* **To do**: Exclude the pictures and return every line exactly as written.

------ Available data ------

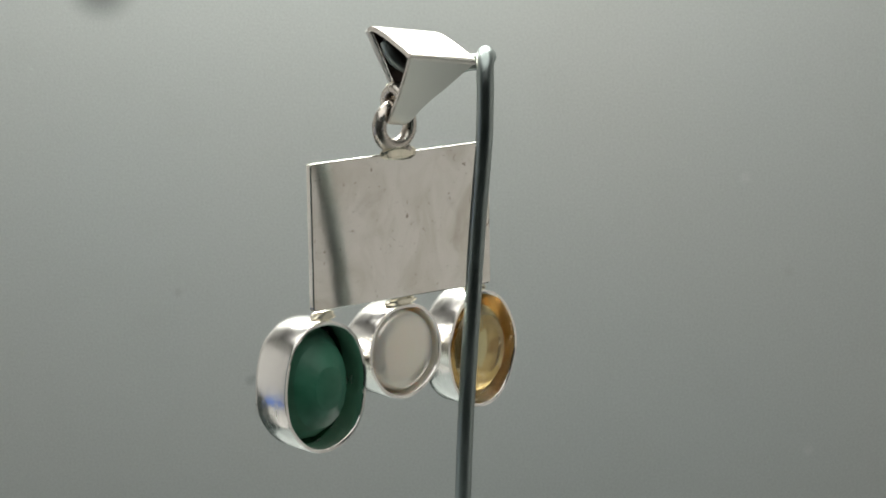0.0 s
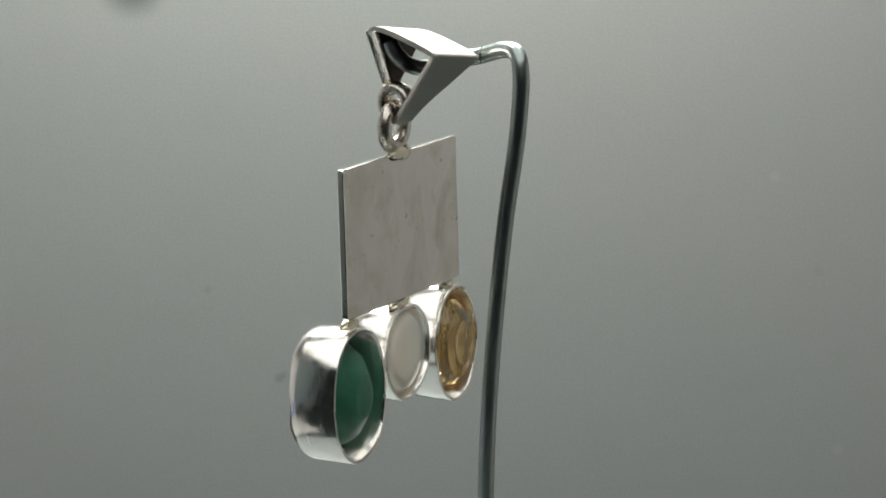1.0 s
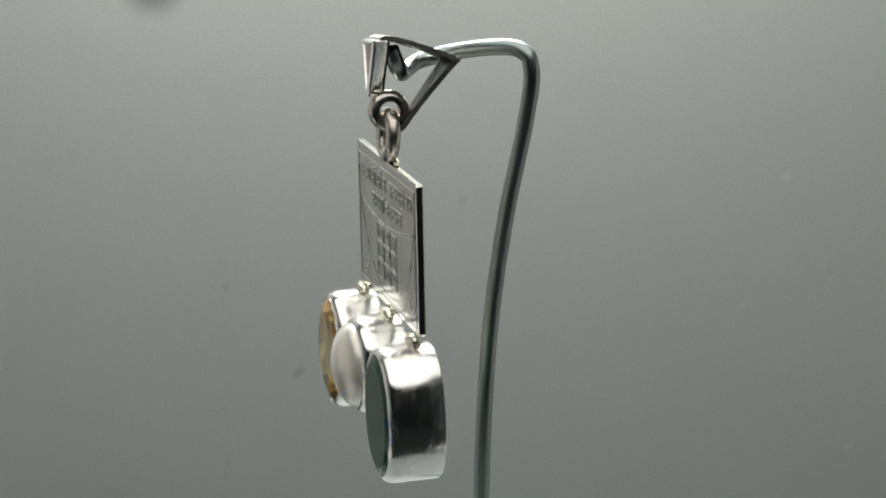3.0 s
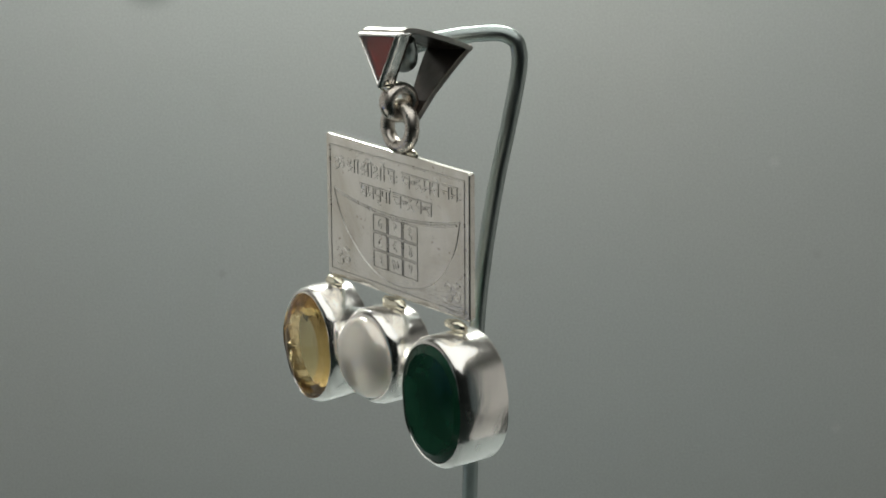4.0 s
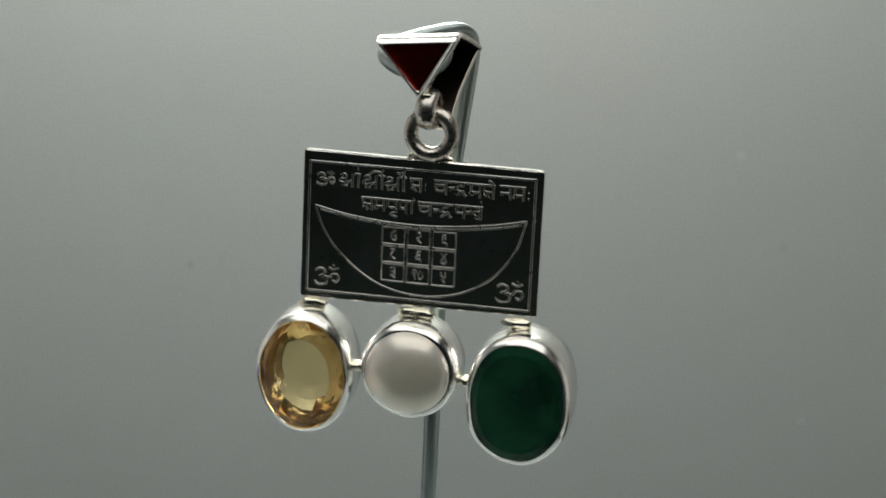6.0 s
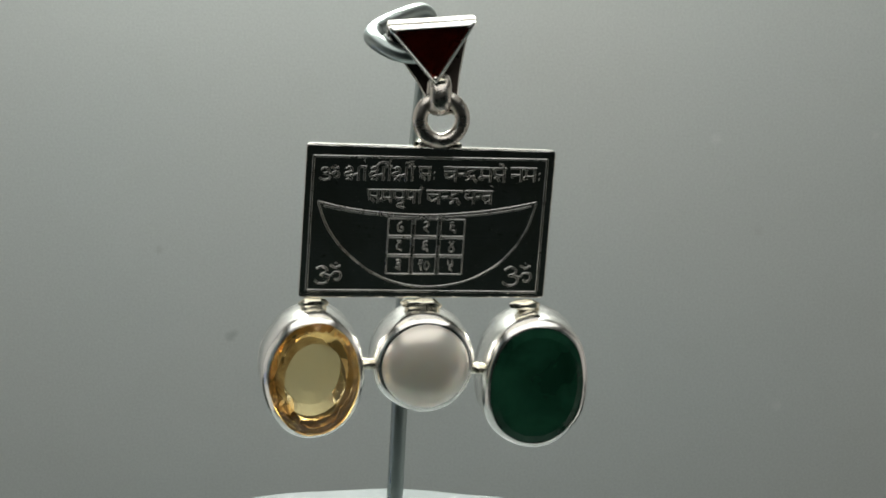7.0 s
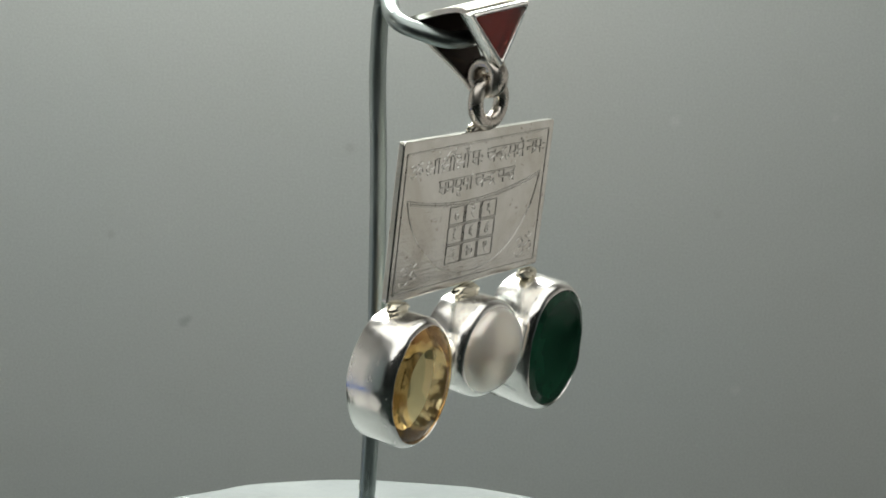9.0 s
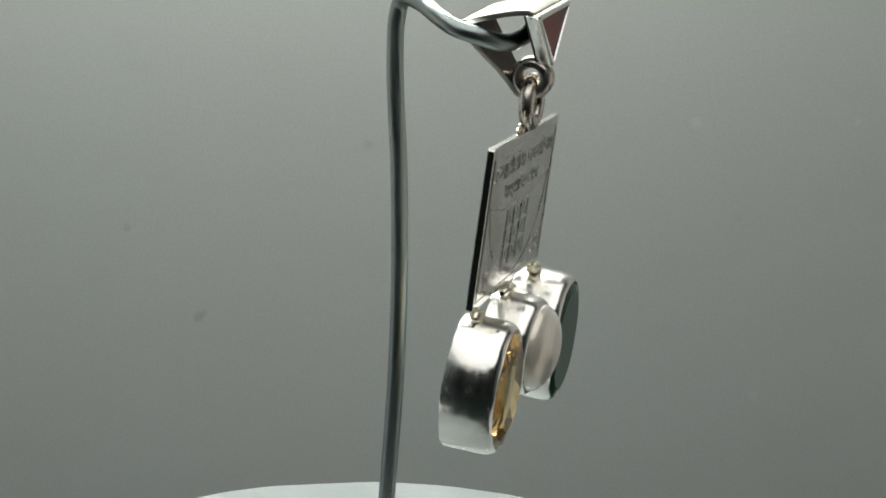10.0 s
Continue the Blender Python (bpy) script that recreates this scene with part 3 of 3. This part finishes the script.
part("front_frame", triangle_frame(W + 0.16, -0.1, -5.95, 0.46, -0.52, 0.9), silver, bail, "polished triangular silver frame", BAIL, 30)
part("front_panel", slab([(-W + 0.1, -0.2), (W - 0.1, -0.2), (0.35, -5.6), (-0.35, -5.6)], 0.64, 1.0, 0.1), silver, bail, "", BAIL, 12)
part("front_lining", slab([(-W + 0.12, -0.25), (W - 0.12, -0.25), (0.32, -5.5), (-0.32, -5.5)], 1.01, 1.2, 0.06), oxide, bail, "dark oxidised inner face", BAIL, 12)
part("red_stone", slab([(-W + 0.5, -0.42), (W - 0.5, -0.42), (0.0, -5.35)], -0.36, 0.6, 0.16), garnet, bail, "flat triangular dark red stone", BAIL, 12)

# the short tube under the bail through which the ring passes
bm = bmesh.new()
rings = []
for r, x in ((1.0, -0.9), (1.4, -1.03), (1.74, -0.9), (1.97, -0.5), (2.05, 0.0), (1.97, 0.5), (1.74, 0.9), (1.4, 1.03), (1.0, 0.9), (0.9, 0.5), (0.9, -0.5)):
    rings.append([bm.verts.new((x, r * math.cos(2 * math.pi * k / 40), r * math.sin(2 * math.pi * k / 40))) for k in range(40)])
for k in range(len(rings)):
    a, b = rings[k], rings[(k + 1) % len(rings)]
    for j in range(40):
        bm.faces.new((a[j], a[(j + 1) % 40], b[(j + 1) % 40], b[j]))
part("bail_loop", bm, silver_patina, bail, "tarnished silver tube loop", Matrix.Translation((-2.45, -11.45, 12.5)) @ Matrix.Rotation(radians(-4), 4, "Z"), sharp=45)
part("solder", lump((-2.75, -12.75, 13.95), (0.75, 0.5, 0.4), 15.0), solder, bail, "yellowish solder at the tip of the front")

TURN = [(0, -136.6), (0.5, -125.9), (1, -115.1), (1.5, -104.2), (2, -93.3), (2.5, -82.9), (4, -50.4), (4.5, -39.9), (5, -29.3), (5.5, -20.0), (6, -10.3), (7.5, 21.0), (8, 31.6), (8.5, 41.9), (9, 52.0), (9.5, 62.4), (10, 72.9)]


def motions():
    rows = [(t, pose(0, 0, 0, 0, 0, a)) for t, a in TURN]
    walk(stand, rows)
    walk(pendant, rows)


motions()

------

* **Written answer**:
0.0 s
1.0 s
3.0 s
4.0 s
6.0 s
7.0 s
9.0 s
10.0 s
Continue the Blender Python (bpy) script that recreates this scene with part 3 of 3. This part finishes the script.
part("front_frame", triangle_frame(W + 0.16, -0.1, -5.95, 0.46, -0.52, 0.9), silver, bail, "polished triangular silver frame", BAIL, 30)
part("front_panel", slab([(-W + 0.1, -0.2), (W - 0.1, -0.2), (0.35, -5.6), (-0.35, -5.6)], 0.64, 1.0, 0.1), silver, bail, "", BAIL, 12)
part("front_lining", slab([(-W + 0.12, -0.25), (W - 0.12, -0.25), (0.32, -5.5), (-0.32, -5.5)], 1.01, 1.2, 0.06), oxide, bail, "dark oxidised inner face", BAIL, 12)
part("red_stone", slab([(-W + 0.5, -0.42), (W - 0.5, -0.42), (0.0, -5.35)], -0.36, 0.6, 0.16), garnet, bail, "flat triangular dark red stone", BAIL, 12)

# the short tube under the bail through which the ring passes
bm = bmesh.new()
rings = []
for r, x in ((1.0, -0.9), (1.4, -1.03), (1.74, -0.9), (1.97, -0.5), (2.05, 0.0), (1.97, 0.5), (1.74, 0.9), (1.4, 1.03), (1.0, 0.9), (0.9, 0.5), (0.9, -0.5)):
    rings.append([bm.verts.new((x, r * math.cos(2 * math.pi * k / 40), r * math.sin(2 * math.pi * k / 40))) for k in range(40)])
for k in range(len(rings)):
    a, b = rings[k], rings[(k + 1) % len(rings)]
    for j in range(40):
        bm.faces.new((a[j], a[(j + 1) % 40], b[(j + 1) % 40], b[j]))
part("bail_loop", bm, silver_patina, bail, "tarnished silver tube loop", Matrix.Translation((-2.45, -11.45, 12.5)) @ Matrix.Rotation(radians(-4), 4, "Z"), sharp=45)
part("solder", lump((-2.75, -12.75, 13.95), (0.75, 0.5, 0.4), 15.0), solder, bail, "yellowish solder at the tip of the front")

TURN = [(0, -136.6), (0.5, -125.9), (1, -115.1), (1.5, -104.2), (2, -93.3), (2.5, -82.9), (4, -50.4), (4.5, -39.9), (5, -29.3), (5.5, -20.0), (6, -10.3), (7.5, 21.0), (8, 31.6), (8.5, 41.9), (9, 52.0), (9.5, 62.4), (10, 72.9)]


def motions():
    rows = [(t, pose(0, 0, 0, 0, 0, a)) for t, a in TURN]
    walk(stand, rows)
    walk(pendant, rows)


motions()